OPINION: Jobs blue on Blu
By Paul Sweeting -- Video Business, 10/17/2008
OCT. 17 | IT CAN’T HAVE thrilled the folks at Disney, who have worked so hard to establish Blu-ray Disc as the next-generation optical disc standard, to hear their largest shareholder call the format “a bag of hurt.”
Paul Sweeting is editor of Content Agenda
Asked last week why the new MacBook and MacBook Pro laptops lack Blu-ray drives, Apple chairman/CEO Steve Jobs said, “Blu-ray is just a bag of hurt. It's great to watch the movies, but the licensing of the tech is so complex, we're waiting till things settle down and Blu-ray takes off in the marketplace.”
Ouch.
But the Disney folks, like other Blu-ray supporters, should be equally concerned with what Jobs did next. Two days after the MacBook event, Apple announced that all four major broadcast networks—including, ironically enough, Disney’s own ABC Network—would begin offering primetime series in high-def through iTunes.

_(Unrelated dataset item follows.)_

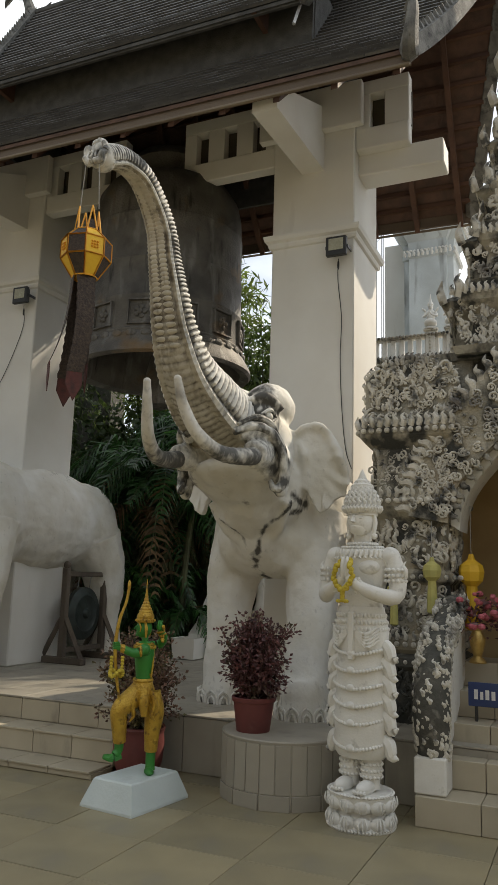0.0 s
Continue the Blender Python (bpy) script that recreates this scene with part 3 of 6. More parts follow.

Translation: We’re not going to bother with optical discs anymore, even for high-def content.
Jobs’ comments on Blu-ray licensing, of course, merely gave voice to what many others in the industry have been thinking all along.
Between the new intellectual property in the physical format, BD-Java, AACS and BD+, the royalty stack involved in Blu-ray presents a serious challenge to device makers, especially those whose core business is not making disc players.